O objeto do desejo de Truman aparece elegantemente por meio de fotos de olhares, um nome associado às Ilhas Fiji, uma pulseira de pedras verdes. Sua procura poderia até ser menos desafiadora se não fosse pela esposa fabricada, Meryl (Laura Linney, “Selvagens“), e seu amigo fiel de infância, Marlon (Noah Emmerich, “Super 8“). Ambos fazem parte do elenco principal do “show”, cujo objetivo é manter Truman controlado no caminho da conformidade. Eles também trazem consigo grandes questões morais do filme, como a implícita prostituição de Meryl em prol do programa e outros tantos limites éticos, dos personagens e da televisão, a grande mídia que explora a vida de Truman para vender produtos posicionados como comerciais ao vivo durante o próprio filme.

“O Show de Truman” foi lançado nos cinemas um pouco antes da estreia mundial do programa de TV “Big Brother”. Daí traçar um paralelo entre o filme e o reality show se tornou inevitável, e muitos preferiram ler o filme como uma crítica a este modo de criar conteúdo para televisão em detrimento da jornada do personagem por sua identidade. A arte definida para o filme, que traz aspectos da televisão norte-americana, também colaborou para essa leitura. Os planos cinematográficos misturam a estética da câmera escondida, do zoom de lentes, com a linguagem clássica, necessária para mover a história adiante. Vemos também o pastiche dos comerciais de TV norte-americanos, das cores saturadas e do estilo kitsch nos interiores das casas e no figurino, além de Mozart para destacar o ritmo do cotidiano, e de product placements (publicidade indireta) completamente antinaturais, de onde nasce muito do humor do filme. Tudo isso ajuda a disfarçar a essência sombria da história. Enquanto Truman segue o perigoso caminho de um colapso mental, os espectadores se distraem com as sátiras e aguardam a próxima piada de Carrey.

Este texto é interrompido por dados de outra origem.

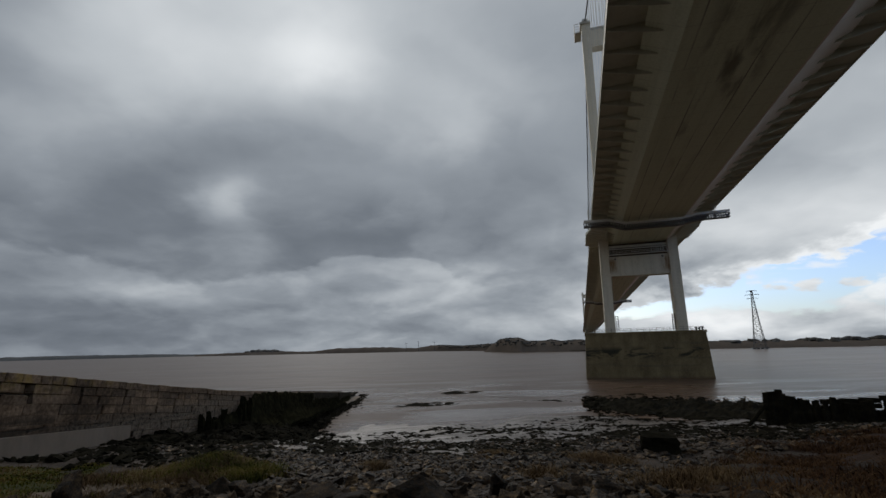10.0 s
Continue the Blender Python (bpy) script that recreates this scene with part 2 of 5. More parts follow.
def rock_material(name, per_piece, gain=1.25, wet=0.0):
    """Broken sedimentary rock: bedding, lichen flecks, damp dark patches."""
    m = bpy.data.materials.new(name)
    m.use_nodes = True
    q = Graph(m.node_tree)
    geo_ = q.add("ShaderNodeNewGeometry")
    pos = geo_.outputs["Position"]
    r = geo_.outputs["Random Per Island"] if per_piece else q.add("ShaderNodeObjectInfo").outputs["Random"]
    spun = q.vmath("ADD", pos, q.add("ShaderNodeCombineXYZ", {0: q.math("MULTIPLY", r, 37.0), 1: q.math("MULTIPLY", r, 91.0), 2: 0.0}).outputs[0])
    blot = q.noise(spun, 2.6, 5.0, 0.62, 0.3)
    fine = q.noise(spun, 17.0, 8.0, 0.7)
    bed = q.noise(q.vmath("MULTIPLY", spun, (2.0, 2.0, 22.0)), 1.0, 4.0, 0.6)
    f = q.math("ADD", q.math("MULTIPLY", blot, 0.42), q.math("ADD", q.math("MULTIPLY", fine, 0.38), q.math("MULTIPLY", bed, 0.2)))
    col = q.ramp(f, [(0.40, (0.006, 0.0042, 0.0030)), (0.47, (0.022, 0.0160, 0.0104)), (0.54, (0.072, 0.053, 0.035)), (0.62, (0.25, 0.192, 0.128))])
    col = q.mix(1.0, col, q.ramp(r, [(0.0, (0.38, 0.37, 0.38)), (0.5, (0.8, 0.76, 0.74)), (0.85, (1.35, 1.28, 1.18)), (1.0, (2.1, 1.9, 1.55))]), "MULTIPLY")
    col = q.mix(1.0, col, (gain * 1.06, gain * 0.97, gain * 0.82), "MULTIPLY")
    speck = q.math("MULTIPLY", q.span(q.noise(spun, 9.0, 5.0, 0.7), 0.60, 0.70), q.span(blot, 0.46, 0.6))
    col = q.mix(q.math("MULTIPLY", speck, 0.5 * gain), col, (0.17, 0.15, 0.115))
    grit = q.noise(spun, 48.0, 4.0, 0.7)
    col = q.mix(1.0, col, q.ramp(grit, [(0.32, (0.45, 0.45, 0.45)), (0.5, (1, 1, 1)), (0.68, (1.7, 1.68, 1.6))]), "MULTIPLY")
    h = q.math("ADD", q.math("MULTIPLY", fine, 0.6), q.math("ADD", q.math("MULTIPLY", bed, 0.4), q.math("MULTIPLY", grit, 0.18)))
    nb = q.add("ShaderNodeBump", {"Strength": 1.0, "Distance": 0.05, "Height": h})
    sh = q.add("ShaderNodeBsdfPrincipled", {"Base Color": col, "Roughness": q.span(fine, 0.3, 0.7, 0.6 - 0.3 * wet, 0.95 - 0.3 * wet), "Normal": nb.outputs[0], "Specular IOR Level": 0.1 + 0.3 * wet})
    q.add("ShaderNodeOutputMaterial", {0: sh.outputs[0]})
    return m


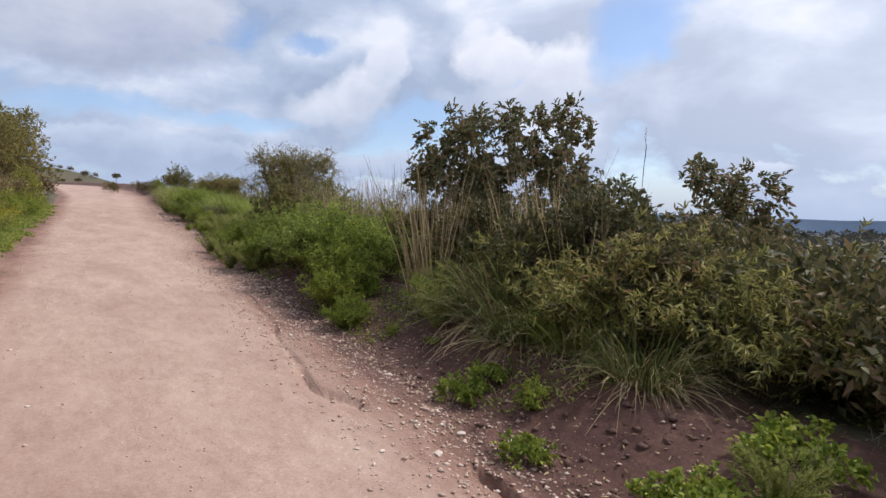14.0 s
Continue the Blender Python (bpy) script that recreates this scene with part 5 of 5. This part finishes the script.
at = scatter(11000, 21, open_slope)
rs = np.random.default_rng(41)
tall = np.repeat(rs.uniform(0.25, 0.75, len(at)), 9)[:, None]
p = np.repeat(at, 9, 0) + rs.normal(0, 1, (len(at) * 9, 3)) * tall * np.array([0.6, 0.6, 0.3]) + tall * np.array([0, 0, 0.4])
for k, mat in enumerate((DUSK, BROWN, OLIVE)):
    tagged(part_of("low_brush", mesh_of("low_brush", *leaves(rs, p[k::3], rs.normal(size=p[k::3].shape) + np.array([0, 0, 0.5]), 0.22, 0.09, plain=True)), mat), "low dry brush covering the open slope", "brush", kind="stuff")

# far woods and houses on the plain, hills on the horizon
rw = random.Random(9)
at = []
while len(at) < 9000:
    a, d = radians(rw.uniform(15, 150)), 90 * (35 ** rw.random())
    x, y = d * math.sin(a), d * math.cos(a)
    if x - right_edge(y) < 60 or lump(x, y, 0.004, 3) < -0.25:
        continue
    at.append((x, y, terrain(x, y), d))
at = np.array(at)
r2 = np.random.default_rng(31)
per = 9
size = (1.6 + at[:, 3] * 0.004)[:, None]
p = np.repeat(at[:, :3], per, 0) + r2.normal(0, 1, (len(at) * per, 3)) * np.repeat(size, per, 0) * np.array([0.8, 0.8, 0.35]) + np.repeat(size, per, 0) * np.array([0, 0, 0.5])
v, q, t3 = leaves(r2, p, r2.normal(size=p.shape), 1.0, 0.9, plain=True)
v = p[np.repeat(np.arange(len(p)), 4)] + (v - p[np.repeat(np.arange(len(p)), 4)]) * np.repeat(np.repeat(size, per, 0), 4, 0) * 1.3
FARWOOD = leaf_material("far_foliage", [(0.1, (0.050, 0.056, 0.046)), (0.5, (0.060, 0.064, 0.052)), (0.95, (0.076, 0.072, 0.058))], 0.8, 0.5)
tagged(part_of("far_woods", mesh_of("far_woods", v, q, t3), FARWOOD), "distant brown-green woods on the plain", "woods", kind="stuff")


def paint(name, c, rough=0.7):
    m = Mat(name)
    col = m.mix(0.35, c, m.ramp(m.noise(0.8, 5), [(0.3, tuple(0.7 * k for k in c)), (0.7, c)]))
    return m.surface(m.node("ShaderNodeBsdfPrincipled", Base_Color=col, Roughness=rough).outputs[0])


WALLS, ROOFS = paint("pale_plaster", (0.62, 0.58, 0.52)), [paint("grey_roof", (0.30, 0.29, 0.29)), paint("tile_roof", (0.32, 0.19, 0.14))]


def house(seed):
    r = random.Random(seed)
    w, d, h, rise = r.uniform(9, 16), r.uniform(8, 11), r.uniform(3.2, 6), r.uniform(1.5, 2.6)
    root = new("house")
    v = [(x * w / 2, y * d / 2, z) for z in (-2, h) for x, y in ((-1, -1), (1, -1), (1, 1), (-1, 1))]
    v += [(-w / 2, 0, h + rise), (w / 2, 0, h + rise)]
    part_of("wall", mesh_of("wall", v, [(0, 1, 5, 4), (1, 2, 6, 5), (2, 3, 7, 6), (3, 0, 4, 7)], [(4, 7, 8), (5, 9, 6)]), WALLS, root)
    o, t = 0.5, 0.25
    rv = []
    for s in (-1, 1):
        rv += [(-w / 2 - o, s * (d / 2 + o), h - 0.3), (w / 2 + o, s * (d / 2 + o), h - 0.3), (w / 2 + o, 0, h + rise + 0.05), (-w / 2 - o, 0, h + rise + 0.05)]
    up = [(x, y, z + t) for x, y, z in rv]
    f = []
    for b in (0, 4):
        f += [(b, b + 1, b + 2, b + 3), (b + 8, b + 9, b + 10, b + 11)] + [(b + i, b + (i + 1) % 4, b + 8 + (i + 1) % 4, b + 8 + i) for i in range(4)]
    part_of("roof", mesh_of("roof", rv + up, f), r.choice(ROOFS), root)
    return tagged(root, "distant pale house with a pitched roof", "house", "houses on the plain")


built = [house(k) for k in range(3)]
for k in range(46):
    a, d = radians(rw.uniform(38, 110)), rw.uniform(420, 1400)
    x, y = d * math.sin(a), d * math.cos(a)
    copy_thing(built[k % 3], Matrix.LocRotScale((x, y, terrain(x, y) + 1.0), Euler((0, 0, rw.uniform(0, 3))), (1.2, 1.2, 1.2)))
remove(built)


def hills():
    # the haze over the hills is painted into their pale blue base colour
    m = Mat("haze_blue")
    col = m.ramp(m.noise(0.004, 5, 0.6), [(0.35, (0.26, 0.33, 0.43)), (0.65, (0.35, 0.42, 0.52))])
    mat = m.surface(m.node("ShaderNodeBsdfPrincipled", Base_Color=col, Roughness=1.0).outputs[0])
    v, n = [], 300
    for i in range(n + 1):
        a = radians(-30 + 215 * i / n)
        d = 2650
        x, y = d * math.sin(a), d * math.cos(a)
        top = 4 + d * math.tan(radians(skyline(math.degrees(a)))) + 10 * (lump(a * 3, 0, 1.0, 40) + 0.5 * lump(a * 14, 0, 1.0, 41))
        v += [(x, y, top - 160), (x, y, top), (x * 1.04, y * 1.04, top - 160)]
    q = []
    for i in range(n):
        b = i * 3
        q += [(b, b + 3, b + 4, b + 1), (b + 1, b + 4, b + 5, b + 2)]
    tagged(part_of("backdrop", mesh_of("backdrop", v, q), mat), "hills along the horizon with haze painted in as pale blue", "hills", kind="structure")


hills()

À medida em que a história se aproxima do desfecho, o real alcance dos poderes de Christof sobre a cidade é revelado. O universo do filme se amplia para incluir também o mundo do criador e sua perspectiva. A palavra em latim “omni” é recorrente ao fundo nos cenários e remete às características divinas de onisciência, onipresença e onipotência de Christof, que são desafiadas pelo herói. Mesmo os personagens coadjuvantes são testados numa escalada de abusos até o extremo da resistência de Truman.

“O Show de Truman – O Show da Vida” é um marco indistinguível na filmografia de Jim Carrey e evidência da potencialidade dramática do comediante. Debaixo das camadas de sátira e crítica ao poder midiático existe uma busca universal por individualidade, atributo de fácil identificação popular. Truman rapta pra si o conceito de herói do próprio filme e por isso torcemos por ele. Da mesma forma que os espectadores do reality show aguardam ansiosos o que vai acontecer em seguida, o suspense da pergunta “como essa história irá terminar?” nos faz ficar na beirada da poltrona até o fim desse brilhante filme.